Many conservative lawmakers, however, have been hesitant to challenge Trump, who maintains a firm hold over the Republican Party. Others accept the administration’s depiction of the air strikes as an anti-narcotics campaign.

Only two Republican senators, Rand Paul of Kentucky and Lisa Murkowski of Alaska, voted with Democrats in their recent attempts to stop the boat bombings.

“From the bombing of Iran to possible attacks on Venezuela, there are some entrepreneurial figures on the right willing to criticise the administration when it carries out interventionist policies,” said Curt Mills, the director of the American Conservative magazine, which advocates for a more restrained foreign policy.

“But Congress is weak. Its influence over foreign policy is at a historical nadir.”

‘There is no limiting principle’

Given the reluctance of most Republican lawmakers to assert congressional authority, some experts expressed hope that voters will send lawmakers to Congress who will exert greater control over military attacks abroad.

But thus far, at least, a majority of voters do not appear to view the current strikes with particular alarm.

In a CBS News poll last month, about 53 percent of respondents expressed approval for the strikes against the alleged drug boats, while 47 percent expressed disapproval.

Ingber, the Yale Law professor, speculated that decades of military action overseas during the war on terror may have primed the public to see the current strikes as normal.

“It’s possible that this is a frog that has already been boiled, and the public has grown to accept the idea of the president using force on his say-so,” said Ingber. “Even, in this case, against suspected criminals for suspected crimes that we don’t even have the death penalty for in this country.”

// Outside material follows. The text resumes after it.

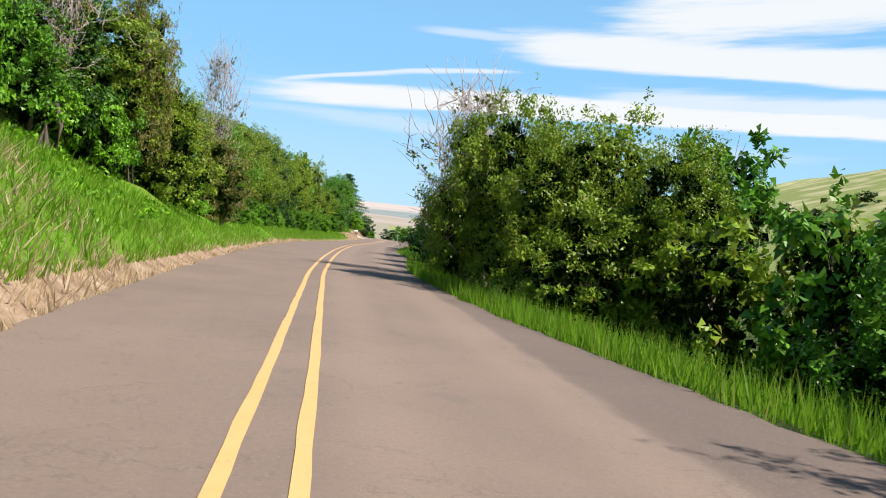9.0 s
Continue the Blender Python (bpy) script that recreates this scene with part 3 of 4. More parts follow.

But if the “war on terror” has helped desensitise the public to the use of military power overseas, legal experts say the current strikes represent a radical new development: the application of wartime powers to criminal activities.

“The president is claiming the power to kill anyone he accuses of a crime, no questions asked,” said Annie Shiel, the US director at the Center for Civilians in Conflict (CIVIC), an advocacy group.